We have stated that “where an indictment fails to set forth specific facts in support of requisite elements of the charged offense, and the information is essential to the defense, failure to grant a request for a Bill of Particulars may constitute reversible error.” U. S. v. Crippen, 579 F.2d 340, 347 (5th Cir. 1978) (dicta). However, it is well established that a trial court is vested with broad discretion in making its determinations regarding the necessity of Bills of Particulars. United States v. Colson, 662 F.2d 1389, 1391 (11th Cir. 1981); United States v. Hawkins, 661 F.2d 436, 451 (5th Cir. 1981); United States v. Wilson, 647 F.2d 534, 536 (5th Cir. 1981); United States v. Diecidue, 603 F.2d 535, 563 (5th Cir. 1979); Roberson v. United States, 249 F.2d 737, 739 (5th Cir. 1957). A refusal to grant a request for a bill will constitute reversible error only if it can be shown that the defendant was actually surprised at trial and thereby incurred prejudice to his substantial rights. United States v. Colson, supra; United States v. Hawkins, supra; United States v. Wilson, supra; United States v. Diecidue, supra; Roberson v. United States, supra. Thus, the crucial question here is whether the defendant was actually surprised and prejudiced at trial as a result of the district court’s refusal to order the Bill of Particulars.
The parties agree that all of the evidence relied upon by the government to establish the interstate commerce element of the offense was made available to the defense prior to trial. Although the prosecution refused to provide a Bill of Particulars, the government did provide the defense with a raft of discovery documents and stipulations which apprised the defendant of the facts which would establish the interstate commerce effects of his extortionate acts. Thus, it cannot be said that the prosecution’s failure to provide a Bill of Particulars resulted in actual surprise or prejudice at trial.
Because the district court’s refusal to grant a Bill of Particulars resulted in neither prejudice nor surprise at trial, we conclude that the trial court’s refusal to grant the requested Bill of Particulars did not constitute reversible error.
VI. CONCLUSION
We find that the indictments here in question adequately served to apprise the accused of the nature of the crime with which he was charged and to describe the offenses with particularity sufficient to bar any risk of the defendant being put twice in jeopardy for the same offense. We also find that insofar as the government provided the accused with pretrial access to the facts used to establish the interstate commerce element of the charged offense, the government’s failure to include such factual allegations in its indictment did not result in prejudice or surprise at trial. We therefore conclude that the trial court did not commit reversible error in refusing to dismiss these indictments.

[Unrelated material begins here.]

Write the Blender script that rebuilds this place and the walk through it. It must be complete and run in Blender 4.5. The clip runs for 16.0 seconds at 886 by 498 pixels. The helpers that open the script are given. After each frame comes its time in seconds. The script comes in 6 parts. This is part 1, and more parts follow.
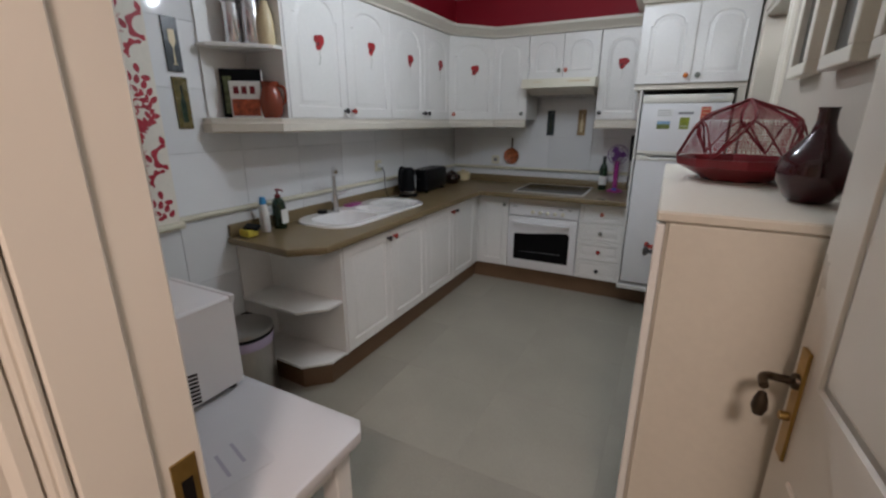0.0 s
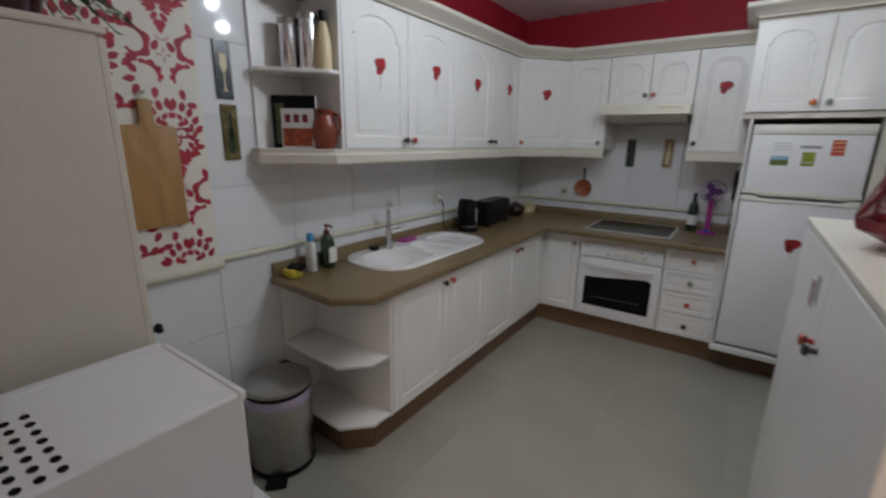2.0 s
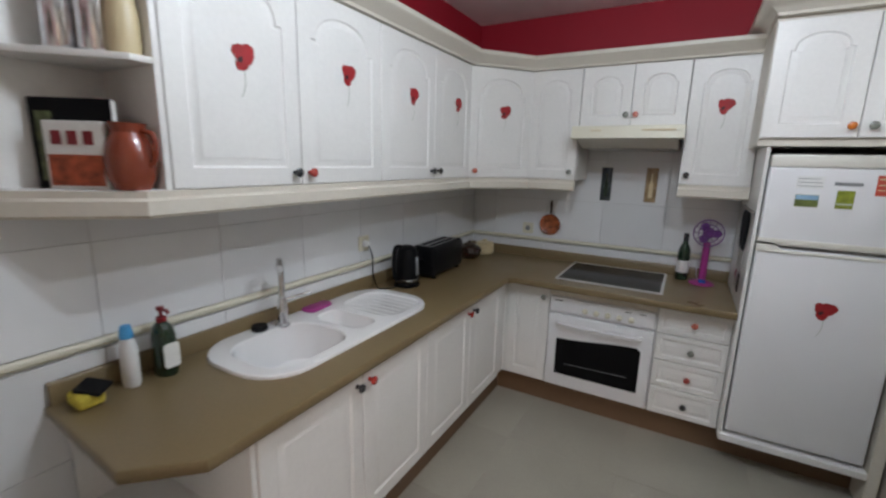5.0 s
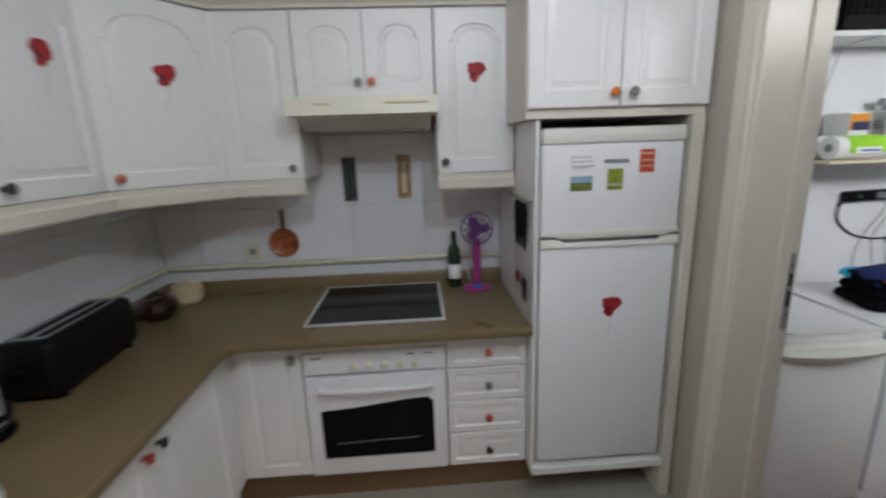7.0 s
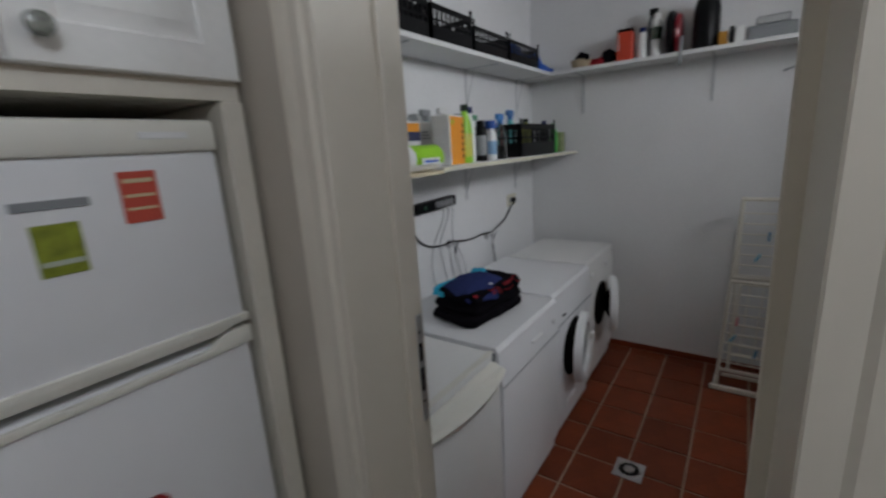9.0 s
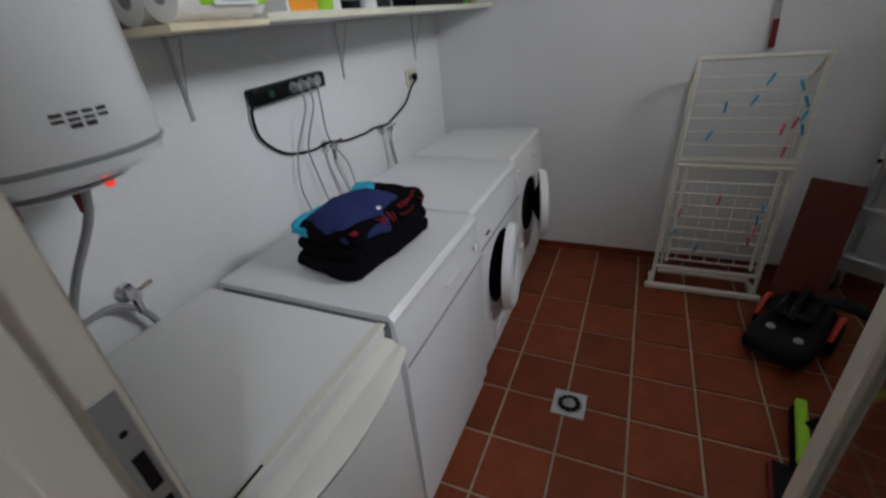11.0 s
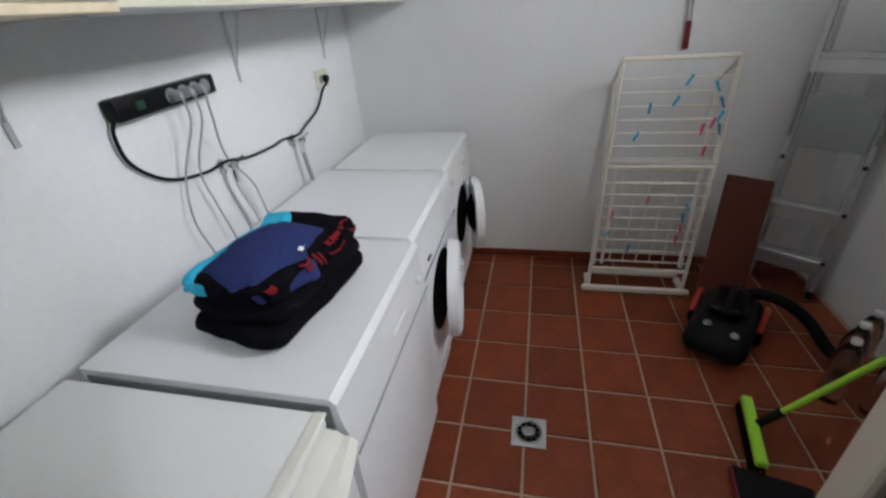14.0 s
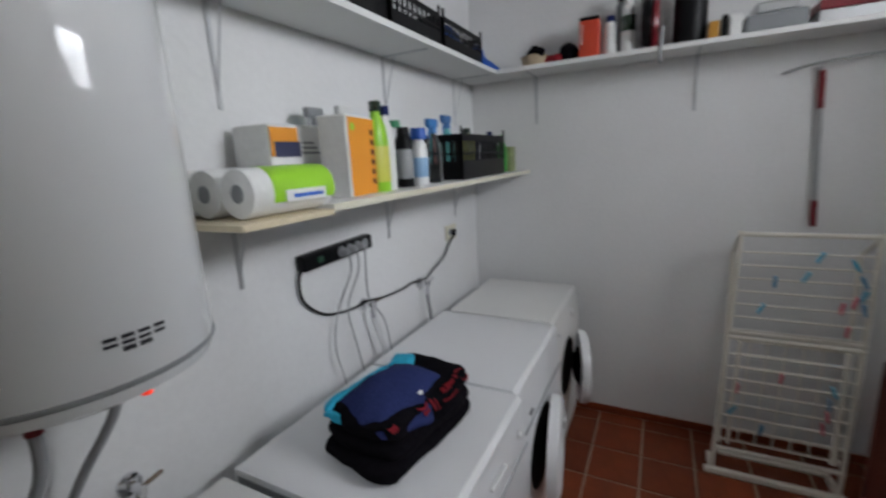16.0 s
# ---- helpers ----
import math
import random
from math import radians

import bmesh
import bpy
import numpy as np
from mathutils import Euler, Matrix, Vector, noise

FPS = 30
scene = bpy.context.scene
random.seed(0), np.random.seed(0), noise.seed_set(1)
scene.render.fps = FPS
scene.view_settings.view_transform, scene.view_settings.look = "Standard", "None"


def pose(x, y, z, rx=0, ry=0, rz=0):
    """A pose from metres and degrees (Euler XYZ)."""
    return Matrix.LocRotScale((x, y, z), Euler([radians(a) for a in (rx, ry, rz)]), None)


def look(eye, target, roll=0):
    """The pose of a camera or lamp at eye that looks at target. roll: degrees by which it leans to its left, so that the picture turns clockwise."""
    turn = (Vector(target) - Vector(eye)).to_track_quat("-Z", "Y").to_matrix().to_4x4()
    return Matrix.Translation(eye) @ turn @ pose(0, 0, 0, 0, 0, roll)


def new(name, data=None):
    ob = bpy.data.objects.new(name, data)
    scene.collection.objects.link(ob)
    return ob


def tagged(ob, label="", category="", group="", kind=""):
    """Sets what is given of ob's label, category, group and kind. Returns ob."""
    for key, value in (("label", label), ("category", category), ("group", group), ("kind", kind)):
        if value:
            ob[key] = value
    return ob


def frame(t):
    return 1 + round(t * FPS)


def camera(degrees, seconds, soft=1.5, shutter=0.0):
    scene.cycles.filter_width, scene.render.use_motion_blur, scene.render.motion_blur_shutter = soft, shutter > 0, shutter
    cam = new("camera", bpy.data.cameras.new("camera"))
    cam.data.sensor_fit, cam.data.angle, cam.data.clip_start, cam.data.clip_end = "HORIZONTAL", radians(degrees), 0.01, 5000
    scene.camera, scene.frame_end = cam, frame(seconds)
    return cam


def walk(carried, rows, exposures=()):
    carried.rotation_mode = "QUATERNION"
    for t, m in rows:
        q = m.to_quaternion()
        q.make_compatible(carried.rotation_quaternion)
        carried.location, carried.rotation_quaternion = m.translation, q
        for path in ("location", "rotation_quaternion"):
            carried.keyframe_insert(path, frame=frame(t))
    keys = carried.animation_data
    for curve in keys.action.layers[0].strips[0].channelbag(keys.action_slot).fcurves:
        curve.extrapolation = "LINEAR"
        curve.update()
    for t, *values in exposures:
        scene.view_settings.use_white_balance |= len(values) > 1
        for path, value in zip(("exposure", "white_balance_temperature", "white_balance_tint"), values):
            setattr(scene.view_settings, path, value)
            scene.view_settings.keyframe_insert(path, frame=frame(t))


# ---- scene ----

We also find that because the government provided the accused with pretrial access to the evidence used in establishing the interstate commerce effects of the defendant’s extortionate acts, the trial court’s refusal to order a Bill of Particulars did not result in actual prejudice or surprise at trial. We therefore conclude that the district court’s failure to order a Bill of Particulars did not constitute reversible error.
For these reasons, the judgment of the district court is AFFIRMED.